想请教1个845的问题这题怎么算的？

jaska

Using the G.729 codec and the default cRTP configuration, what is the approximately Voip bandwidth savings across a Frame Relay link that adds a 6 byte frame header?
Select the best response
A.55%
B.58%
C.60%
D.63%

jaska

还有这题 我就是想不通 为什么deny的telnet可以访问control plane 而没有任何限制，相反其他所有的permit的都限制了，请大虾们指点一下 在下万分感谢！！！
The following example shows how to apply a QoS policy for aggregate CP services to Telnet traffic received on the control plane. Trusted hosts with source addresses 10.1.1.1 and 10.1.1.2 forward Telnet packets to the control plane without constraint, while allowing all remaining Telnet packets to be policed at the specified rate:
! Allow 10.1.1.1 trusted host traffic.
Router(config)# access-list 140 deny tcp host 10.1.1.1 any eq telnet
! Allow 10.1.1.2 trusted host traffic.
Router(config)# access-list 140 deny tcp host 10.1.1.2 any eq telnet
! Rate limit all other Telnet traffic.
Router(config)# access-list 140 permit tcp any any eq telnet
! Define class-map "telnet-class."
Router(config)# class-map telnet-class
Router(config-cmap)# match access-group 140
Router(config-cmap)# exit
Router(config)# policy-map control-plane-in
Router(config-pmap)# class telnet-class
Router(config-pmap-c)# police 80000 conform transmit exceed drop
Router(config-pmap-c)# exit
Router(config-pmap)# exit
! Define aggregate control plane service for the active Route Processor.
Router(config)# control-plane
Router(config-cp)# service-policy input control-plane-in
Router(config-cp)# exit

legend8826

NP的，不懂，待高手解决

jaska

     求助哈。。。。。
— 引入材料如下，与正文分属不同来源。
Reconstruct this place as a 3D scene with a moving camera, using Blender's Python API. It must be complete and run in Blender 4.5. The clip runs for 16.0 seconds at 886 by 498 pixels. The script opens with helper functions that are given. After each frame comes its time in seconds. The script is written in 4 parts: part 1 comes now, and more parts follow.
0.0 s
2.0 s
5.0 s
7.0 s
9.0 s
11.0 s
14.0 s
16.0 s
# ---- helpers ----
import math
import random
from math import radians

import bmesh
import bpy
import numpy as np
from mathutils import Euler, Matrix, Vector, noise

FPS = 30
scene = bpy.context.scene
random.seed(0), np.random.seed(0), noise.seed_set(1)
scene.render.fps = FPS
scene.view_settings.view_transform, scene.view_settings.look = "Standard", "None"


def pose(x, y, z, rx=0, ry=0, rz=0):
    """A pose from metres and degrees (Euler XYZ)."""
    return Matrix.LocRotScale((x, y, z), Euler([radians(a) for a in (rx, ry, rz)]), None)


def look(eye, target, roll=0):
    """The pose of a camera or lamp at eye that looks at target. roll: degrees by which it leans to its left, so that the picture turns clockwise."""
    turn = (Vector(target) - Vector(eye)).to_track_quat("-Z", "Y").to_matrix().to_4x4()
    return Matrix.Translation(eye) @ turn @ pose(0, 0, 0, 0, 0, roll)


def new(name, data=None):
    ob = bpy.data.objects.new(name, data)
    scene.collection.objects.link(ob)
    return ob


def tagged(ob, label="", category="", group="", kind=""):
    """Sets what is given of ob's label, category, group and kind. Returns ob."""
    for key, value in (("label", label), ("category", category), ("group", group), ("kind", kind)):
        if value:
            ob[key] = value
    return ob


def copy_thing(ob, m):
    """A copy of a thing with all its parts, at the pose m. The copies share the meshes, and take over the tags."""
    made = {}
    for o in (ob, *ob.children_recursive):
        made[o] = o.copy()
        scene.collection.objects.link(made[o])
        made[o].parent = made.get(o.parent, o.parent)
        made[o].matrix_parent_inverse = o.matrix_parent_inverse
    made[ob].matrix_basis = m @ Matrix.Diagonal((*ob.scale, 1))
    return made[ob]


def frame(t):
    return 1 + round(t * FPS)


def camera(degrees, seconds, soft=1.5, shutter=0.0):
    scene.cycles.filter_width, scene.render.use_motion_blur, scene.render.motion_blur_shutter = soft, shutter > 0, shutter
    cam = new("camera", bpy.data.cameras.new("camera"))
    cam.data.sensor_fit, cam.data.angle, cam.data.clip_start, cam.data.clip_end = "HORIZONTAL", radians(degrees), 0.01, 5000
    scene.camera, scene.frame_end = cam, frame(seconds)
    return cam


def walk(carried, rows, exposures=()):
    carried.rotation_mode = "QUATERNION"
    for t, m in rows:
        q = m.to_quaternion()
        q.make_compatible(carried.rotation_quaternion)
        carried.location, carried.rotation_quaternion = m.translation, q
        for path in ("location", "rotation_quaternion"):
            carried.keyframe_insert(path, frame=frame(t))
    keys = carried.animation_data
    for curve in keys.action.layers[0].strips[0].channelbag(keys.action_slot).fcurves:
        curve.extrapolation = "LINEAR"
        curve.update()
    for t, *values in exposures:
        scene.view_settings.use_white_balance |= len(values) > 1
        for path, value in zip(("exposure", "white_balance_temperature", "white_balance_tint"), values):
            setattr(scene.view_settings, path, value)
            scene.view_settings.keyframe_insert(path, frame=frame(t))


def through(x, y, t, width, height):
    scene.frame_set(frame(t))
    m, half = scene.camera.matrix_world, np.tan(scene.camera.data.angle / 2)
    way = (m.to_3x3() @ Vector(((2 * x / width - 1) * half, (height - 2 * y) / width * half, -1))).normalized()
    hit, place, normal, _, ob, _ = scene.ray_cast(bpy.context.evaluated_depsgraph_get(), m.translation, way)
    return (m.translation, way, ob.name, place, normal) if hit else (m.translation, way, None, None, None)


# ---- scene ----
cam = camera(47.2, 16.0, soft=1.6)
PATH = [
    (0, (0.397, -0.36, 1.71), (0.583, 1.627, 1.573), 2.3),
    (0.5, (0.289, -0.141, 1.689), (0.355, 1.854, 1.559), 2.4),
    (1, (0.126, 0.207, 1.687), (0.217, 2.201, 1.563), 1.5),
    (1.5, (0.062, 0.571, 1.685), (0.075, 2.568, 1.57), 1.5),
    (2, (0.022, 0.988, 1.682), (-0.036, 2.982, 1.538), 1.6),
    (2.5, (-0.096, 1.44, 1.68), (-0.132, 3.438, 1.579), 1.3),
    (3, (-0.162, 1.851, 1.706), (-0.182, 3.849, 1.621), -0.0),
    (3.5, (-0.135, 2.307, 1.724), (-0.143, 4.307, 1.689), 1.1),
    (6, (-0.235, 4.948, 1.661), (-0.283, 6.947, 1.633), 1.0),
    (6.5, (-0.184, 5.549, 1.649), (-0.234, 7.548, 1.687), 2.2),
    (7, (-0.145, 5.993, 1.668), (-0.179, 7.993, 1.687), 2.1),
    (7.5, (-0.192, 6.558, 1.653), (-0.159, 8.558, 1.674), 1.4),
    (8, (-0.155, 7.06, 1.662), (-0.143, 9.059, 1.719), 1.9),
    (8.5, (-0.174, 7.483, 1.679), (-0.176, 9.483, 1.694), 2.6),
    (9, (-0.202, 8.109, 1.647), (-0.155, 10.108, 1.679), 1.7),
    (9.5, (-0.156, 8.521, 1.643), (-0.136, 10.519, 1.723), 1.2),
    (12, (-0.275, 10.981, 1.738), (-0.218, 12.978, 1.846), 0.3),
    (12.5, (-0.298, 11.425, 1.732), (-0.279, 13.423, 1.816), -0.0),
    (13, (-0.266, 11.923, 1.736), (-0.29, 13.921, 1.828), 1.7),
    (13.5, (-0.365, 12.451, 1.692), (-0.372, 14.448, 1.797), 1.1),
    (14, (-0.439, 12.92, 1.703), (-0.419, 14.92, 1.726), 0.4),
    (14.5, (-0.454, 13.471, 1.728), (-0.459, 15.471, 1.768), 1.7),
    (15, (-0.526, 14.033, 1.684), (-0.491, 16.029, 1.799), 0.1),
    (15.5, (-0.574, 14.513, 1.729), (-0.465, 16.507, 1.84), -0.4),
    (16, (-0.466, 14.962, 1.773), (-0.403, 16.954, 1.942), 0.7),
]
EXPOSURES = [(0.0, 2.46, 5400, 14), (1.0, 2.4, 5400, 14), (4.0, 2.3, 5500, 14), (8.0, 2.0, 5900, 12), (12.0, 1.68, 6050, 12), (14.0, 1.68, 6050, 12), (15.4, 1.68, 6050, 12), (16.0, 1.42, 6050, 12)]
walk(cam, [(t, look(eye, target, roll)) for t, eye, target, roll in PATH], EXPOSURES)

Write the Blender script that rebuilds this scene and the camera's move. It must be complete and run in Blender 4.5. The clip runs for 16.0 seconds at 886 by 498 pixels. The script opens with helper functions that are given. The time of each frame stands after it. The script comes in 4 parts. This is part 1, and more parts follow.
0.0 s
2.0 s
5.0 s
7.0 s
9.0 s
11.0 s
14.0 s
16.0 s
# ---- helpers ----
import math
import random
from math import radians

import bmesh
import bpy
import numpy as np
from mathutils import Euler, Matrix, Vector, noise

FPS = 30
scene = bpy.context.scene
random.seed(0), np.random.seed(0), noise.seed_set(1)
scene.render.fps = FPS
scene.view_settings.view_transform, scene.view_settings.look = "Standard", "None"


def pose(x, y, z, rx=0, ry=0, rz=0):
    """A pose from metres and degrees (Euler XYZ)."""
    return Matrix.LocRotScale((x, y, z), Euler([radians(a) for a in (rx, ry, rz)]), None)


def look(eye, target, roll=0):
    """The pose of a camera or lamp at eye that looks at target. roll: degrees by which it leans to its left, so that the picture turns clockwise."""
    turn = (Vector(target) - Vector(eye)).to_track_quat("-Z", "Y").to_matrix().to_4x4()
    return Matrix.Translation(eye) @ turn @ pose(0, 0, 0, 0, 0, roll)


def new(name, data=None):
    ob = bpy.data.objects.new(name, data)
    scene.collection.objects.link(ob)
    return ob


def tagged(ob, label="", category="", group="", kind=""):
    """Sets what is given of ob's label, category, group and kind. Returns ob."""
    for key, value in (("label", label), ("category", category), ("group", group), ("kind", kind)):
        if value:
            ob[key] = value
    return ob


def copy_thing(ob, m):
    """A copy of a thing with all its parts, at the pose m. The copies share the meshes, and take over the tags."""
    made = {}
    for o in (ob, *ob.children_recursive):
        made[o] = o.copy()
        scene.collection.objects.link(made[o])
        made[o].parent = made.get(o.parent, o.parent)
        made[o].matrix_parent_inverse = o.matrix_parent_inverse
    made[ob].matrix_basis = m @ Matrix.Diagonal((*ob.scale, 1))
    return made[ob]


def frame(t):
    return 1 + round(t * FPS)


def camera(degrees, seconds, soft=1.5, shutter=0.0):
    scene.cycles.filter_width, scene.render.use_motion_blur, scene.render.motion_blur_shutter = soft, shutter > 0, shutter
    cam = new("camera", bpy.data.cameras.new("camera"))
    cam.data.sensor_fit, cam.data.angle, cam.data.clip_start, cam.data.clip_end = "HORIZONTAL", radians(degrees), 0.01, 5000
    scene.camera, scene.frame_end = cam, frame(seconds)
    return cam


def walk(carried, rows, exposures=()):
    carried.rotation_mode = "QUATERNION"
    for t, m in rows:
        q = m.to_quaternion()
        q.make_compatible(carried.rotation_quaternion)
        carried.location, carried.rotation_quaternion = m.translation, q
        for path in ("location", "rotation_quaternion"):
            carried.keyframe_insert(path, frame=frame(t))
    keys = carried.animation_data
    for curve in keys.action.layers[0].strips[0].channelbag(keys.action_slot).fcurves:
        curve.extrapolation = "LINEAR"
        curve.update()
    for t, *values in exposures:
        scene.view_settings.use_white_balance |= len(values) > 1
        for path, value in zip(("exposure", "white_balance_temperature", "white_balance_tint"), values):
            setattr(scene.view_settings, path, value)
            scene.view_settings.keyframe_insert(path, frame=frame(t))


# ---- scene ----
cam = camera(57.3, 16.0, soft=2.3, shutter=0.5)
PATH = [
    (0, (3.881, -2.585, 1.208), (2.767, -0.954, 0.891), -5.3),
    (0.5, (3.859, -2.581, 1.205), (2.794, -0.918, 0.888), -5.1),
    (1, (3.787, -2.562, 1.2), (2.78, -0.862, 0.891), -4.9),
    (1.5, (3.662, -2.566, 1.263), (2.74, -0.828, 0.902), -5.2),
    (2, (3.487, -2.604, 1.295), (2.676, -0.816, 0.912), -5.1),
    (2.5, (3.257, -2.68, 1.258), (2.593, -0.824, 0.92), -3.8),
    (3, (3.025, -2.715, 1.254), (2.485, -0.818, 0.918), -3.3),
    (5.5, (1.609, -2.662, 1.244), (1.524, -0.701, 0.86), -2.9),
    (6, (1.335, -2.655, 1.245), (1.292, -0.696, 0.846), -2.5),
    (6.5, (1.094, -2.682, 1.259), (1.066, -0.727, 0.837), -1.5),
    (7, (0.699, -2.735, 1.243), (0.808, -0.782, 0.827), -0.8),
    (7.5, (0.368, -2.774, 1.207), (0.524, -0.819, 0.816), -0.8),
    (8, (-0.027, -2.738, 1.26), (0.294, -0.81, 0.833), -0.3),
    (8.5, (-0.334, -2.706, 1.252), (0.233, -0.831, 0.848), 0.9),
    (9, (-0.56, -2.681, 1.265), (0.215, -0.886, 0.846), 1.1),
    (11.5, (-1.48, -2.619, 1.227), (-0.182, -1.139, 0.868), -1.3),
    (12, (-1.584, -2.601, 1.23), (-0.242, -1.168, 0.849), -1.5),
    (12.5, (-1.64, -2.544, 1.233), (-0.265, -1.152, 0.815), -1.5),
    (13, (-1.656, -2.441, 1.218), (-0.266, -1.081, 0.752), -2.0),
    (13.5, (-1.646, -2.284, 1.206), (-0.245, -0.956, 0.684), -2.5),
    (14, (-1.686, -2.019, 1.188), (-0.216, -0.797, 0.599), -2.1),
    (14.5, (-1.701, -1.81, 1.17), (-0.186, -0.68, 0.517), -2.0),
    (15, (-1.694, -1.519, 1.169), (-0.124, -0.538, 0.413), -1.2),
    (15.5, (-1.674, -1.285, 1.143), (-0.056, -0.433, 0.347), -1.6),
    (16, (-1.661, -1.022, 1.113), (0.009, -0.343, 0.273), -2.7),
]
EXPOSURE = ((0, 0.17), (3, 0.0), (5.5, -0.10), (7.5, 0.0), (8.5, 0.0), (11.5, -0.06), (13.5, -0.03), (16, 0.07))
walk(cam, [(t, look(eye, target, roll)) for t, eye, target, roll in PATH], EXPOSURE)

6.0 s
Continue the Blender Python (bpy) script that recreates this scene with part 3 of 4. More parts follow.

。

leo

第一题选B 58%
考试以记住答案PASS为主，等你把所有题都想通了，题库早变N回了。
考完了有的是时间搞清楚这些问题，乖啊，赶紧背题去

legend8826

第一题答案是58%，请参考下面的外文笔记

Total bandwidth requirement=((Total packet size)x normal bandwidth requirment) / payload size
G.729 with Frame Relay and without cRTP: ((6+40+20bytes)x8kbps)/20bytes=26.4kbps
G.729 with Frame Relay and with cRTP: ((6+2+20bytes)x8kbps)/20bytes=11.2kbps
Total bandwidth requirement=(Total packet size x normal bandwidth requirment) / payload size
reduced from 26.4kbps to 11.2kbps 11.2/26.4=42%

The 42% you've managed to come up with your calculation is the VoIP bandwidth that will be consumed by the voice call, hence, the bandwidth "SAVINGS" across the link is 58%

ubuntu_boy1982

第二个题目考察的是你对ＡＣＬ和ＭＱＣ工具的理解
首先ＡＣＬ的ｄｅｎｙ和ｐｅｒｍｉｔ在这里的理解是“不匹配”和“匹配”
Router(config)# access-list 140 deny tcp host 10.1.1.1 any eq telnet
! Allow 10.1.1.2 trusted host traffic.
Router(config)# access-list 140 deny tcp host 10.1.1.2 any eq telnet
! Rate limit all other Telnet traffic.
Router(config)# access-list 140 permit tcp any any eq telnet
这里的意思是不匹配上面的两个地址的telnet的流量，匹配其他地址的telnet的流量。然后再后面的MQC工具中对匹配到的流量进行控制！

jaska

police 80000 conform transmit exceed drop 能解释一下吗？